You and I and others who have not had such an experience play the trust game. We have to have faith. We have to trust in the unseen, unknown, and untested. We have to trust the testimonies of people like my friend. We have to trust the stories of men and women who encountered a Man named Jesus 2000 years ago.
The author of the Book of Hebrews wrote that faith is being certain of what we do not see. Hmm.
I suspect we have different definitions of certainty.
Certainty is the “quality of being reliably true”. Reliably true suggests it is something we have experienced in the past and we can trust that it will happen again in the future; like the sun shining tomorrow. I am certain the sun will shine tomorrow because I have experienced the sun each day for the 46 years I have been alive.

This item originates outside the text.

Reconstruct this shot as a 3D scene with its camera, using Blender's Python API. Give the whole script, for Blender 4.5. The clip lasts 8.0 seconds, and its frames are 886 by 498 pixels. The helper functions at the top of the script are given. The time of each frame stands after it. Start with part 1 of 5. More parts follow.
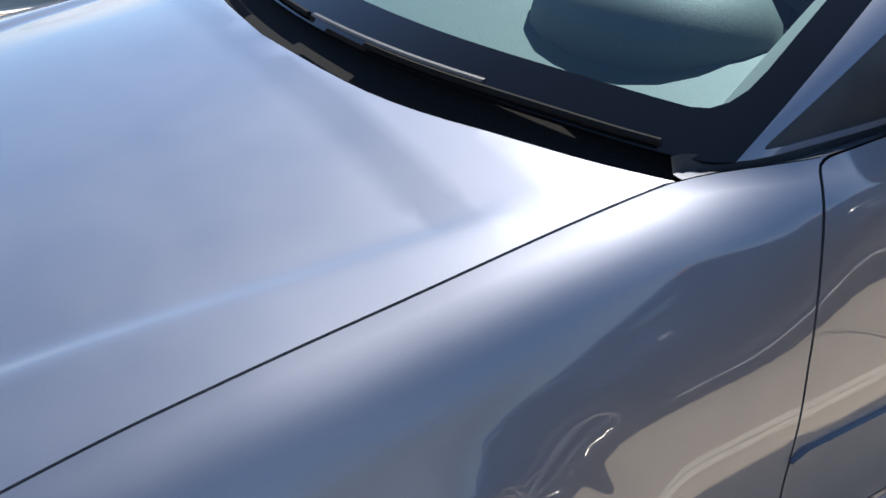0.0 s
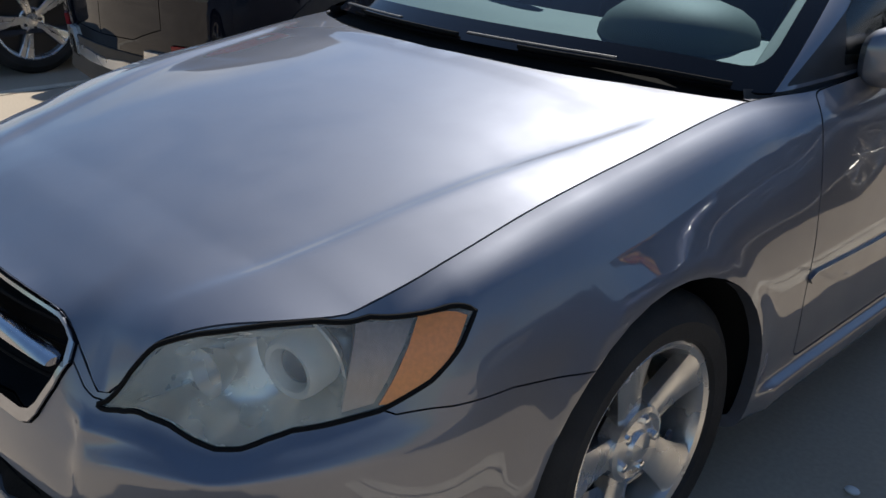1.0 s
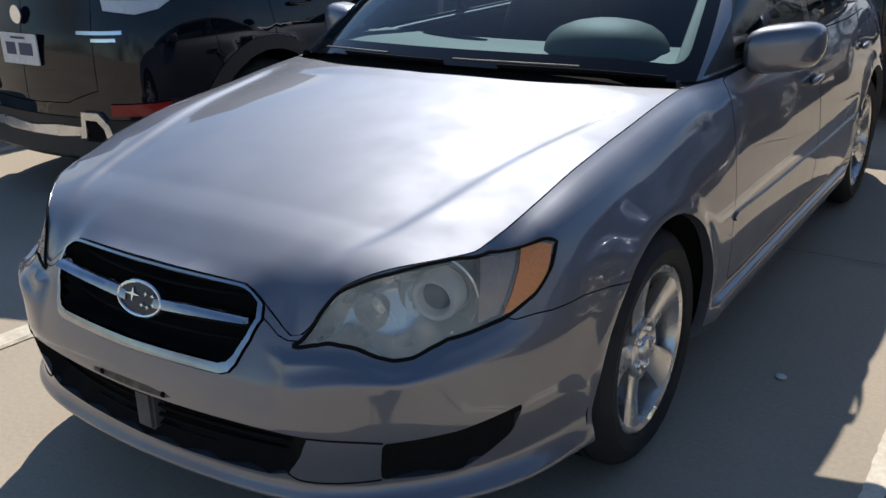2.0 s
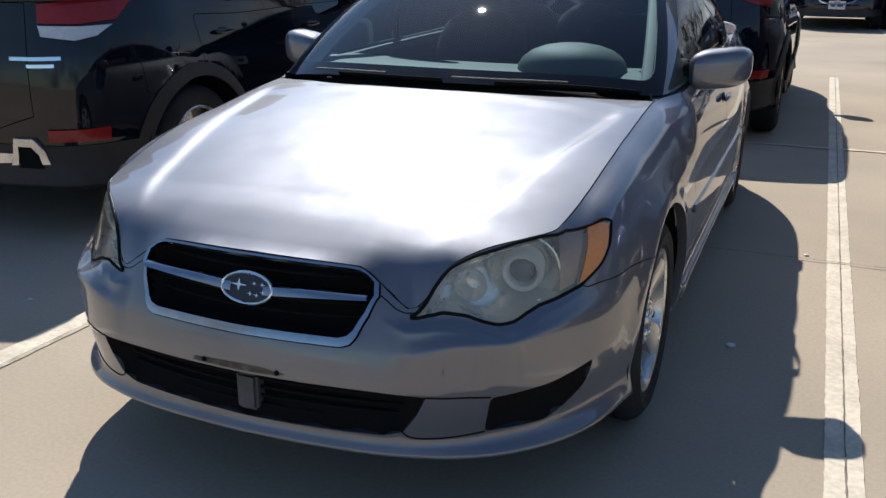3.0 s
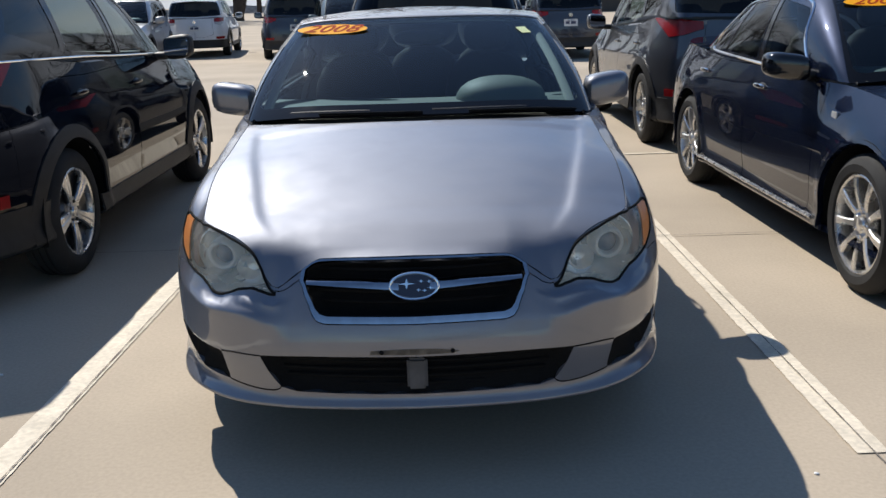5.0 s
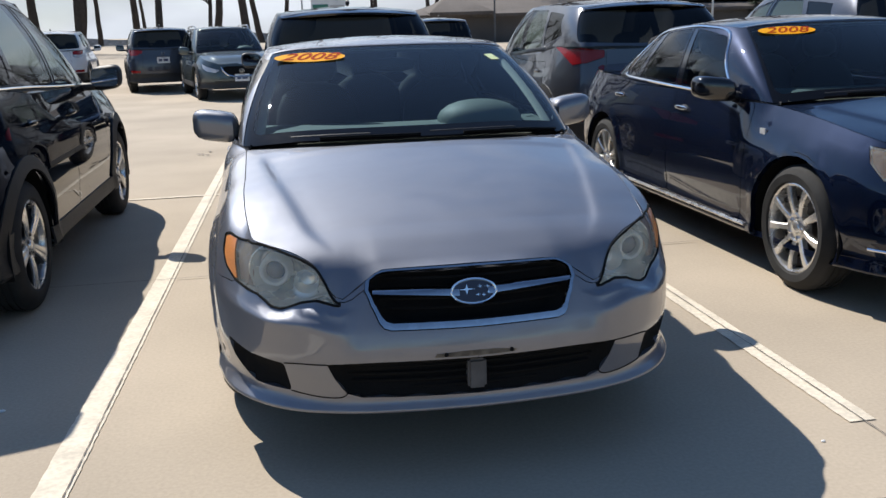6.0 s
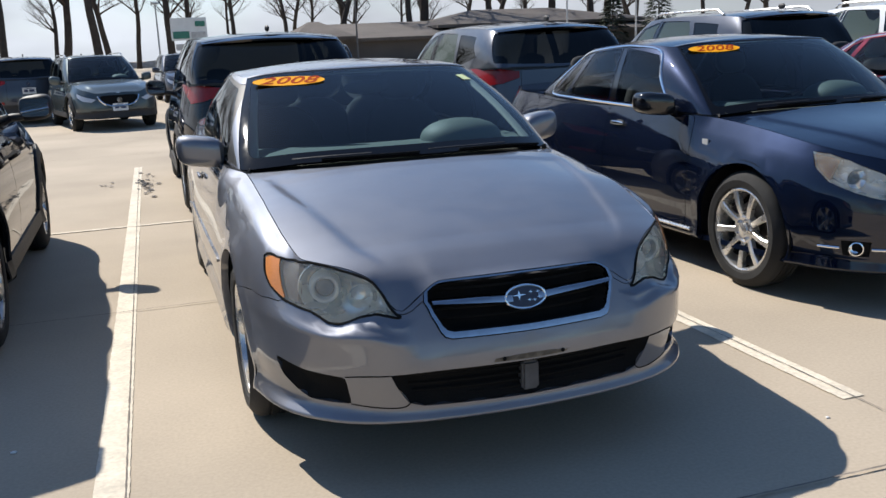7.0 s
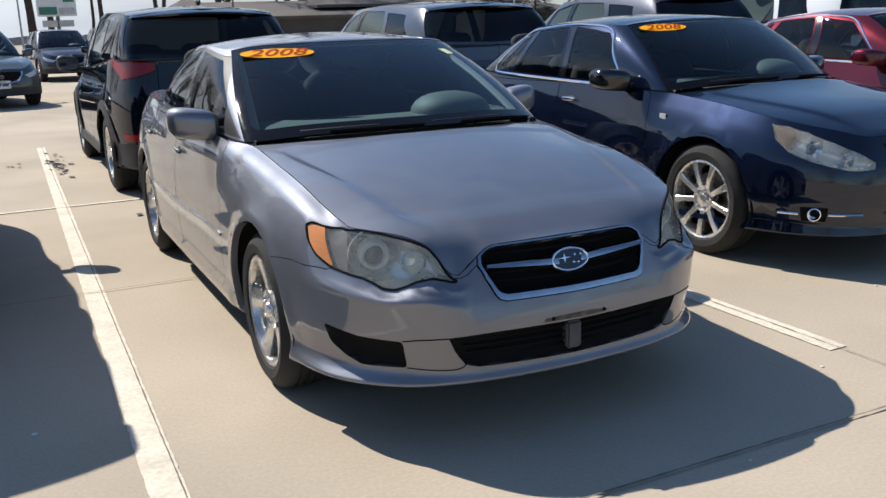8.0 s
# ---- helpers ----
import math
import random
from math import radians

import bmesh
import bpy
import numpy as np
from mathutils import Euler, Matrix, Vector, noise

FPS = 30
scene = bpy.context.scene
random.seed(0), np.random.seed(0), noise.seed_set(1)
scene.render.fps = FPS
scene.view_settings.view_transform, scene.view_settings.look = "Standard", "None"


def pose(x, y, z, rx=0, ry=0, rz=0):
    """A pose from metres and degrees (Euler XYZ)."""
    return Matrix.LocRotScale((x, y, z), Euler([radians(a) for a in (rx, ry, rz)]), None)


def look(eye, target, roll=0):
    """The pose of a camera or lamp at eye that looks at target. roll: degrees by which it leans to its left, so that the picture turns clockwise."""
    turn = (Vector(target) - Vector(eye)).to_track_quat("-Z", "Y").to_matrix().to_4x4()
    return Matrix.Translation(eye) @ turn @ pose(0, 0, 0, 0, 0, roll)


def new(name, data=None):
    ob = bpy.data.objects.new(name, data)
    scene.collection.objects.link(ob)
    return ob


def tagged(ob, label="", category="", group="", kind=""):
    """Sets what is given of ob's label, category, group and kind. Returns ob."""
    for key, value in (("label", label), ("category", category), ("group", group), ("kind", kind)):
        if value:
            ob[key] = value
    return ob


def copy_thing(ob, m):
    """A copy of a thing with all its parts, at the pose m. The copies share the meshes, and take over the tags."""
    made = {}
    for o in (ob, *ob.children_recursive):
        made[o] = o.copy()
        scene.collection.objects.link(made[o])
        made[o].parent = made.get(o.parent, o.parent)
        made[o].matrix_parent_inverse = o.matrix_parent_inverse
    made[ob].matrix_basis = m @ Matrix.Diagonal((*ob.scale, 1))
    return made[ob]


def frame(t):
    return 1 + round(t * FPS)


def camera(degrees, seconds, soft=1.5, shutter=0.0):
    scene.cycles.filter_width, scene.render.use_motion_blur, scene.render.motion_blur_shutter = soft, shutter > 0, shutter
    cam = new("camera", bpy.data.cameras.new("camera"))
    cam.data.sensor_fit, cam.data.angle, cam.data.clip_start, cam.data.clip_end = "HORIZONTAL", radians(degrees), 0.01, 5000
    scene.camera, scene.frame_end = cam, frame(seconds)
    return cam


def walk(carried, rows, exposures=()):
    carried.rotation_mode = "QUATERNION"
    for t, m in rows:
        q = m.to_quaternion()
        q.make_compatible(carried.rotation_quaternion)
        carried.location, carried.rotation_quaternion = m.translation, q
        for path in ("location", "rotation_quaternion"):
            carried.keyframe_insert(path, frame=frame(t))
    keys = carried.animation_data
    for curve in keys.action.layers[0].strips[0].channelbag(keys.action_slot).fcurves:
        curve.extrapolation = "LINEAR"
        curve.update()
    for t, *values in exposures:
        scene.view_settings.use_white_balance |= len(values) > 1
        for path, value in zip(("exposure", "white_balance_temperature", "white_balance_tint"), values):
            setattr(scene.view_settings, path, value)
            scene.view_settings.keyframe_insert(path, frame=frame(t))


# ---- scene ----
# ---- camera and its walk ----
cam = camera(52.08, 8.0)
ROWS = [
    (0.0, 1.386, 0.115, 1.387, 59.33, 0.68, 59.05),
    (0.5, 1.472, -0.407, 1.369, 63.54, 0.17, 50.17),
    (1.0, 1.589, -0.891, 1.346, 66.93, -1.66, 46.27),
    (1.5, 1.624, -1.274, 1.382, 68.82, 0.52, 39.88),
    (3.0, 1.202, -2.191, 1.368, 72.02, -0.30, 22.37),
    (3.5, 0.913, -2.413, 1.397, 72.79, 0.93, 14.37),
    (4.0, 0.676, -2.671, 1.428, 72.64, 0.23, 7.17),
    (4.5, 0.396, -2.838, 1.403, 73.68, 1.02, 3.50),
    (6.0, -0.525, -3.121, 1.403, 76.20, 1.74, -9.77),
    (6.5, -0.819, -3.122, 1.412, 77.40, 1.91, -14.05),
    (7.0, -1.125, -3.099, 1.412, 77.36, 2.51, -18.64),
    (7.5, -1.393, -3.073, 1.400, 76.65, 2.47, -22.61),
    (8.0, -1.680, -2.964, 1.397, 75.96, 1.77, -26.40),
]
walk(cam, [(t, pose(x, y, z, rx, ry, rz)) for t, x, y, z, rx, ry, rz in ROWS], [(0.0, 1.3), (0.5, 0.55), (1.0, 0.12), (1.5, 0.08), (3.0, 0.10), (4.5, 0.08), (6.0, 0.28), (8.0, 0.30)])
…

So perhaps we could modify that statement for our generation by saying “faith is being reasonably certain of what we do not see”. That’s works for me. I can be reasonably certain of life after death. I can be reasonably certain because I can reason that my friend’s experience is available to more persons than him alone. I can be reasonably certain because people have seen a clear transformation in him after this encounter. We can be reasonably certain because of so many who’s lives have been radically changed when they encountered God. And this reasonable certainty eases my fear.
If fear of death is actually fear of the unknown, then can we rely on reasonable certainty to ease that fear? Could you trust that people for generations have been radically changed by something greater than themselves? And could you trust this One who has changed them to care for you as well? If you and I are still waiting for absolute certainty, then we may never experience freedom from fear of death. But if we can be reasonably certain, then we might move from fear of death into the joy of life.
So, today, consider that fear is keeping you asleep in your recliner. Wake up to the joy of life that is found in reasonable certainty!